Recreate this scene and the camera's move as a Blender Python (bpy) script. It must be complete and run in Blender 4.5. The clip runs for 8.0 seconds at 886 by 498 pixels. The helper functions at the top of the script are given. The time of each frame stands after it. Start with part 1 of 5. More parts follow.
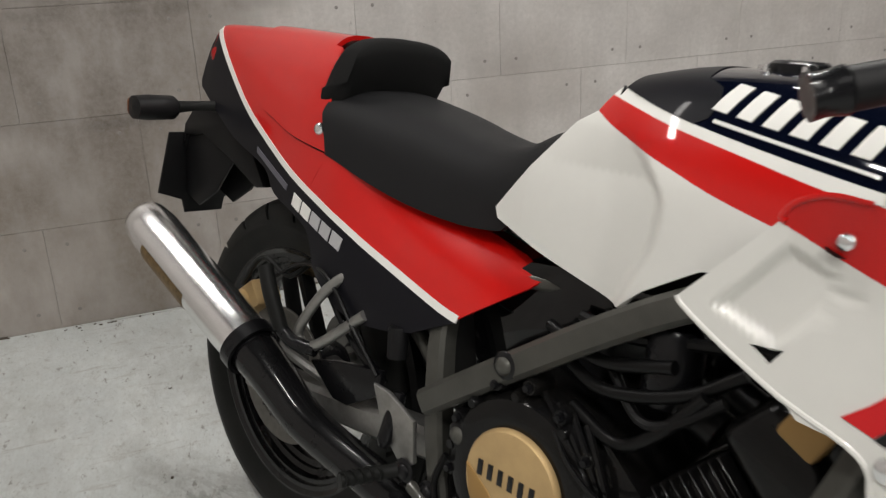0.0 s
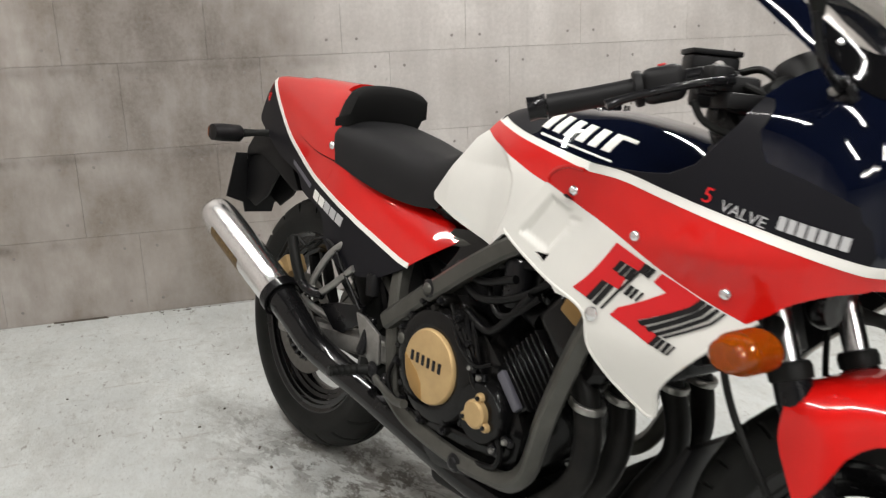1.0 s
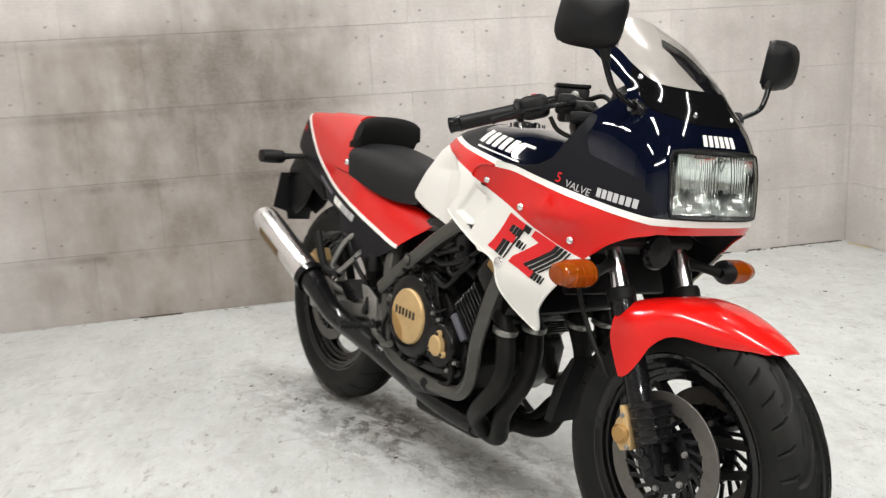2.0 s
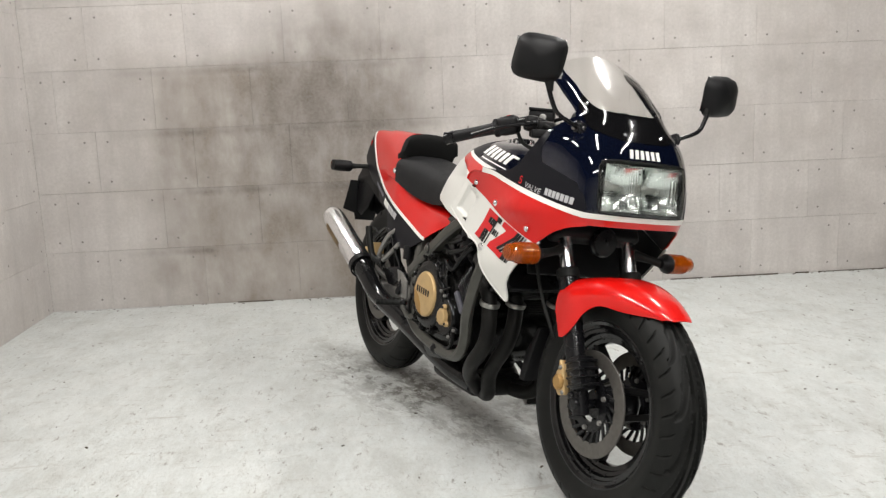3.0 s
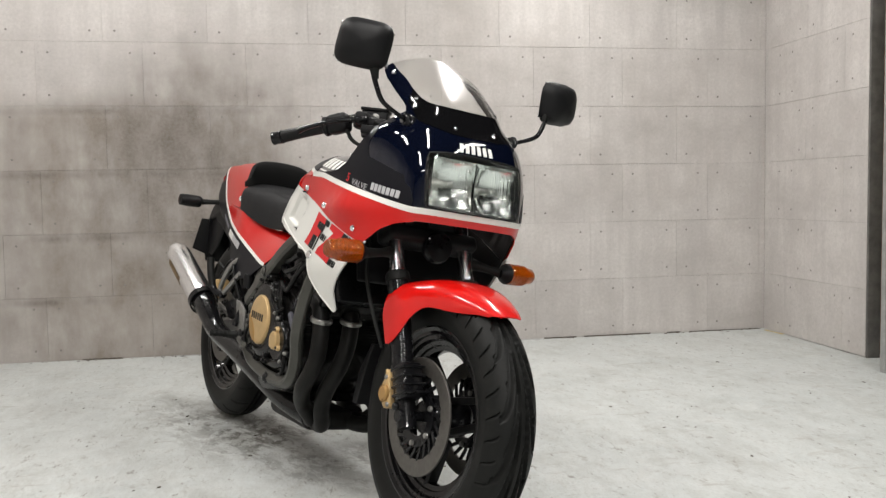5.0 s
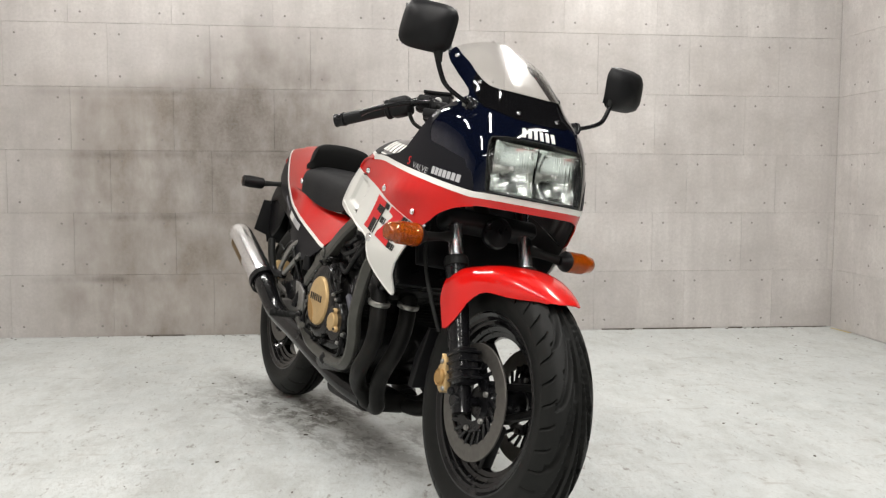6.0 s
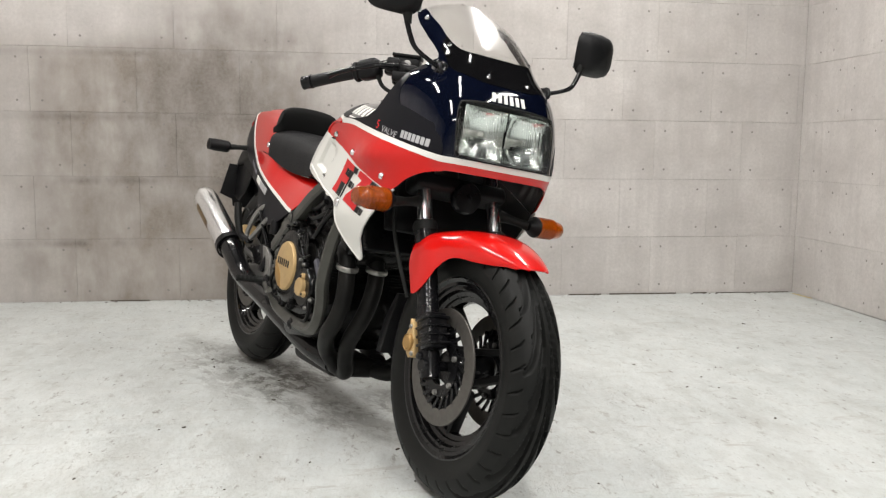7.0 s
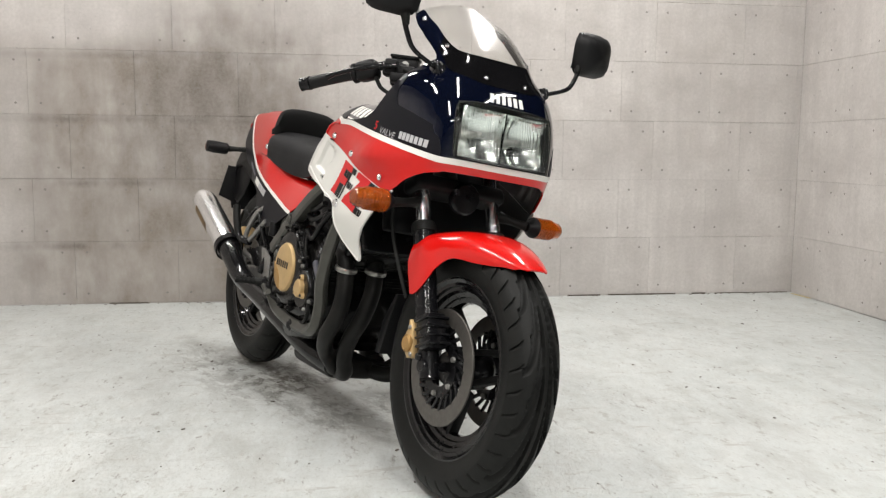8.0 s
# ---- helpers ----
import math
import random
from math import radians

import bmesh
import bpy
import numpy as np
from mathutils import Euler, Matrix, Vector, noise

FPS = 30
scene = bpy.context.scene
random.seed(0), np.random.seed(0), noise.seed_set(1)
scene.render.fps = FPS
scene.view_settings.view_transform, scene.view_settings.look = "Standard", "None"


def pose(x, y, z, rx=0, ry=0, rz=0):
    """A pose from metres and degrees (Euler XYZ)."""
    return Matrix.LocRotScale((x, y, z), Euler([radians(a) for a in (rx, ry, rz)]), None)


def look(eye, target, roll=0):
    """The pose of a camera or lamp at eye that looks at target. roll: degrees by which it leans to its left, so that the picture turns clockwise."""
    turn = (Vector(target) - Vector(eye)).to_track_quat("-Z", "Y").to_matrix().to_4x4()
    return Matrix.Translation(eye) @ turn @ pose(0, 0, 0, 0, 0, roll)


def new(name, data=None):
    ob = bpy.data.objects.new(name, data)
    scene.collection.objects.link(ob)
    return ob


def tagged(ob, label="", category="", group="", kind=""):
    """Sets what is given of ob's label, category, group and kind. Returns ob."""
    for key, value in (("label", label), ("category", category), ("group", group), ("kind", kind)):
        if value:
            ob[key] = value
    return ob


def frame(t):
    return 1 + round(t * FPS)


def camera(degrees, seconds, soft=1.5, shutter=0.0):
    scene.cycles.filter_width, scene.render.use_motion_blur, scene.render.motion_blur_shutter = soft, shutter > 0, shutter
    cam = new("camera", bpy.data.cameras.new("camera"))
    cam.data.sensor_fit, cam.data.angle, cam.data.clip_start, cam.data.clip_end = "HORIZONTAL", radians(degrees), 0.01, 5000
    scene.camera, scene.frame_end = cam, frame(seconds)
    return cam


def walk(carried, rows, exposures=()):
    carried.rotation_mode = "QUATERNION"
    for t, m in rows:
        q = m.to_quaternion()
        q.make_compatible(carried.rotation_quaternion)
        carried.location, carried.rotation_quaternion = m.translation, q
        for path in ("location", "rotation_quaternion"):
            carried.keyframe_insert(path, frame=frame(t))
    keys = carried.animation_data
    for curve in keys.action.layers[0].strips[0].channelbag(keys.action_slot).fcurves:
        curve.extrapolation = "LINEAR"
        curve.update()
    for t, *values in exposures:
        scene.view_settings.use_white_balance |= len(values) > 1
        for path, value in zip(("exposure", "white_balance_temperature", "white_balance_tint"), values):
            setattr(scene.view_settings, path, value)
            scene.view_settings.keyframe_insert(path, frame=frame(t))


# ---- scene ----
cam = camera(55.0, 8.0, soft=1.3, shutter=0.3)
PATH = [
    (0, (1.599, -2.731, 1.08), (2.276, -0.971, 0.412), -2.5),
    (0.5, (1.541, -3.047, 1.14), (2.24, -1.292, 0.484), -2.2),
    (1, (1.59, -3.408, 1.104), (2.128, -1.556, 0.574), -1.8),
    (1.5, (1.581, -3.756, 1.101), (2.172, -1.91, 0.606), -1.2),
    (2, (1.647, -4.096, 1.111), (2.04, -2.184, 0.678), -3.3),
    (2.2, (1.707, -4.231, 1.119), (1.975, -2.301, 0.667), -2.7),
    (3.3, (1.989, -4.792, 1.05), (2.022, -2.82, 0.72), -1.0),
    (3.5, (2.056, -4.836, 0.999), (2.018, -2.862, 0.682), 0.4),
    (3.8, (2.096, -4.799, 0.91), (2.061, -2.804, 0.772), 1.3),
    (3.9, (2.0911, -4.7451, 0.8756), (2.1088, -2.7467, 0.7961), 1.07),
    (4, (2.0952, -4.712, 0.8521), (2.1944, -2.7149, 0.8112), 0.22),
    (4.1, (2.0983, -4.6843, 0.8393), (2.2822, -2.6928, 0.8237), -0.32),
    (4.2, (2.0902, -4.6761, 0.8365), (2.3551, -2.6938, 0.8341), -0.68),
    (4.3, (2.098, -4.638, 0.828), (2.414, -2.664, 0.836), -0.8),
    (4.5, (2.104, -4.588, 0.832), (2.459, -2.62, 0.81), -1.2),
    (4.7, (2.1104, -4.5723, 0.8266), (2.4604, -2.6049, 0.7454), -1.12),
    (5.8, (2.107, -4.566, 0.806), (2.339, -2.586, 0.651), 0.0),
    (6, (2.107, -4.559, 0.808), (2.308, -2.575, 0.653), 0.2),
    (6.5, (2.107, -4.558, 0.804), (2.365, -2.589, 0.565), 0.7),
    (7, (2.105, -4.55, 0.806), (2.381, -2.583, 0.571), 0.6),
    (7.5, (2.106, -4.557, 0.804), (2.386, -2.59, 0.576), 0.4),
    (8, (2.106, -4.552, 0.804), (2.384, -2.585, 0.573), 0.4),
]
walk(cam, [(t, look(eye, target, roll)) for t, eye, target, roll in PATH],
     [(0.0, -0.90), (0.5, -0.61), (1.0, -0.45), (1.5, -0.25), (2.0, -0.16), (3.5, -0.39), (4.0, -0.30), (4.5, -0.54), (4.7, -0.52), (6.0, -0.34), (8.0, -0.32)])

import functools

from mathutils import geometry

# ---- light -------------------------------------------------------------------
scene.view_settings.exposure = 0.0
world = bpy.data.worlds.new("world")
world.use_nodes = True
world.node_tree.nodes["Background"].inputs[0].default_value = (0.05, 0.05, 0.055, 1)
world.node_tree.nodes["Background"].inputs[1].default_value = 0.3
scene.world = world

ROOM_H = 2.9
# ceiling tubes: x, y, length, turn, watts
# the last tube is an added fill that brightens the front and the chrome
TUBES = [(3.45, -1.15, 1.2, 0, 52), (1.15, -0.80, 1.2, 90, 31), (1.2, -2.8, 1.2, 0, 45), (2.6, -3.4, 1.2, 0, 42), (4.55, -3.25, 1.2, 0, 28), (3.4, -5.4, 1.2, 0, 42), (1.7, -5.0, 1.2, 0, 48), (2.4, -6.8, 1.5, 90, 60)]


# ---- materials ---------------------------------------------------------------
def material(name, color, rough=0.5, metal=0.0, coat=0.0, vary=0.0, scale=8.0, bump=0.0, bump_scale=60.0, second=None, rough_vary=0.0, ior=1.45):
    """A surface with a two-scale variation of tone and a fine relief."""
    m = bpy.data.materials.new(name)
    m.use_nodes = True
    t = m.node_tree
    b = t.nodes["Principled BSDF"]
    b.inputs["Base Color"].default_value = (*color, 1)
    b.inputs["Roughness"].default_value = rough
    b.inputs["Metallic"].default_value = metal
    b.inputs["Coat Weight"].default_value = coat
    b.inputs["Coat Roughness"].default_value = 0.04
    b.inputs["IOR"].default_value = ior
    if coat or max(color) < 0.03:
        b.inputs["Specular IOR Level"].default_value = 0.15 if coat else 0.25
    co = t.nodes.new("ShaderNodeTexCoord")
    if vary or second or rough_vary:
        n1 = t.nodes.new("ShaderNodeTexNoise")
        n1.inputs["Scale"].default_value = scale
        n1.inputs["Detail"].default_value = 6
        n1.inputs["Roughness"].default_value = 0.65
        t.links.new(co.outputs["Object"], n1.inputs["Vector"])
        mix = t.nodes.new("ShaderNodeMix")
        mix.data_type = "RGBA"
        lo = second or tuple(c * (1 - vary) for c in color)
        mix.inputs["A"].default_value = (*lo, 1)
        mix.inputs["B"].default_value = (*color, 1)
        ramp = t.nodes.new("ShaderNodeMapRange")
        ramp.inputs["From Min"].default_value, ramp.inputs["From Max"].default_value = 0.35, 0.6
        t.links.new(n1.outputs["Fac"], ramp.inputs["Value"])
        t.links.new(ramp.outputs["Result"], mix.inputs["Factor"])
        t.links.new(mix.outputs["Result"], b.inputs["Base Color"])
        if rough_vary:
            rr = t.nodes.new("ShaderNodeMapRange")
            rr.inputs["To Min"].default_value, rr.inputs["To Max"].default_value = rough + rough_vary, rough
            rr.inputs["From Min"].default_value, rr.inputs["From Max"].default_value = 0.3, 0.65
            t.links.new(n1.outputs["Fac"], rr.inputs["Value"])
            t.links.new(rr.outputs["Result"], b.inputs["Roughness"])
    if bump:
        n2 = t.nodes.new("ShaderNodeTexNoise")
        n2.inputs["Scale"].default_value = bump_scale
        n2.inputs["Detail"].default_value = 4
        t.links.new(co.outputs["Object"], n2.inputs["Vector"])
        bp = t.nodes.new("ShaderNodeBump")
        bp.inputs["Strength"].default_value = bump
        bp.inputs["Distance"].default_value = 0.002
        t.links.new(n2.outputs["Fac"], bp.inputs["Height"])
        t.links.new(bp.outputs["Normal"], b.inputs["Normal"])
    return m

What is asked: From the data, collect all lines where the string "radians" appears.

Exercise response:
from math import radians
    return Matrix.LocRotScale((x, y, z), Euler([radians(a) for a in (rx, ry, rz)]), None)
    cam.data.sensor_fit, cam.data.angle, cam.data.clip_start, cam.data.clip_end = "HORIZONTAL", radians(degrees), 0.01, 5000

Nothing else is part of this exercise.